----- Given material -----

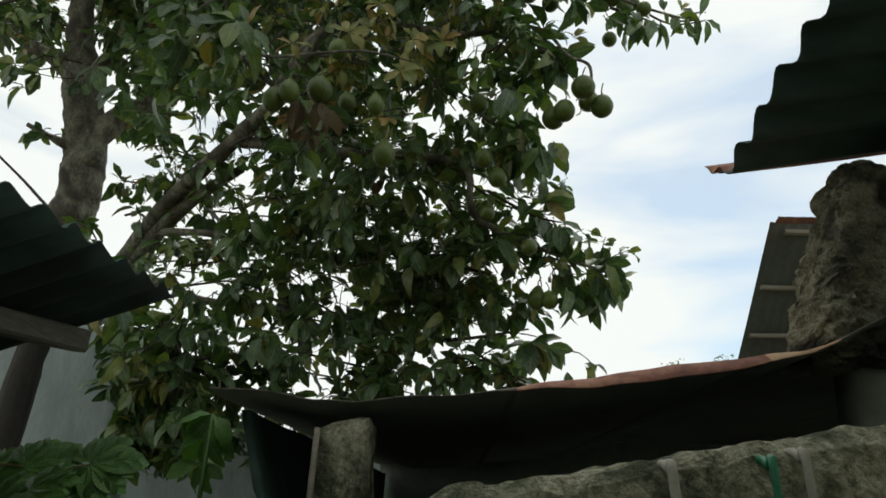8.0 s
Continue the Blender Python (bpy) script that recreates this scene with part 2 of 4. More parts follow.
STRAP_GREEN = surface("green_strap", [(0.3, (0.005, 0.1, 0.045)), (0.7, (0.012, 0.18, 0.085))], 25, 0.5, 0, 0.3)


# ---- mesh helpers ----
def mesh_of(name, verts, faces, material, smooth=False, uv=None):
    me = bpy.data.meshes.new(name)
    me.from_pydata([tuple(v) for v in verts], [], [tuple(f) for f in faces])
    me.materials.append(material)
    if uv is not None:
        corner = np.empty(len(me.loops), dtype=np.int32)
        me.loops.foreach_get("vertex_index", corner)
        me.uv_layers.new(name="blade").data.foreach_set("uv", np.asarray(uv, dtype=np.float32)[corner].ravel())
    if smooth:
        me.polygons.foreach_set("use_smooth", [True] * len(me.polygons))
    me.update()
    return me


def part(name, me, parent=None, label=""):
    """Links a mesh as one object, under a thing or a part if one is given."""
    ob = new(name, me)
    if parent:
        ob.parent = parent
    if label:
        ob["label"] = label
    return ob


def thing(name, at=(0, 0, 0), label="", category="", group="", kind=""):
    ob = new(name)
    ob.location = at
    ob.empty_display_size = 0.1
    return tagged(ob, label, category, group, kind)


def wobble(p, size, seed=0.0):
    q = Vector(p) / size + Vector((seed * 7.3, seed * 3.1, seed * 5.7))
    return noise.noise_vector(q)


def rough_box(name, lo, hi, cell, amp, material, seed=0.0, size=0.08, top=None, smooth=True):
    """A block with a worn, uneven skin. top: a function that lowers the top by x, y."""
    lo, hi = Vector(lo), Vector(hi)
    n = [max(1, round((hi[i] - lo[i]) / cell)) for i in range(3)]
    index, verts, faces = {}, [], []

    def at(i, j, k):
        key = (i, j, k)
        if key not in index:
            p = Vector((lo.x + (hi.x - lo.x) * i / n[0], lo.y + (hi.y - lo.y) * j / n[1], lo.z + (hi.z - lo.z) * k / n[2]))
            if top:
                p.z = lo.z + (p.z - lo.z) * (top(p.x, p.y) - lo.z) / (hi.z - lo.z)
            out = Vector([(-1 if c == 0 else 1 if c == m else 0) for c, m in zip(key, n)])
            if sum(abs(o) for o in out) > 1:
                p -= out * amp * 0.9
            p += wobble(p, size, seed) * amp + wobble(p, size * 0.3, seed + 1) * amp * 0.45
            index[key] = len(verts)
            verts.append(p)
        return index[key]

    for a in range(3):
        b, c = (a + 1) % 3, (a + 2) % 3
        for side in (0, n[a]):
            for u in range(n[b]):
                for v in range(n[c]):
                    quad = []
                    for du, dv in ((0, 0), (1, 0), (1, 1), (0, 1)):
                        k = [0, 0, 0]
                        k[a], k[b], k[c] = side, u + du, v + dv
                        quad.append(at(*k))
                    faces.append(quad if side else quad[::-1])
    return mesh_of(name, verts, faces, material, smooth)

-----

(Required task) Spot every line that holds "with" and copy it.

(Answer to this task)
Continue the Blender Python (bpy) script that recreates this scene with part 2 of 4. More parts follow.
    """A block with a worn, uneven skin. top: a function that lowers the top by x, y."""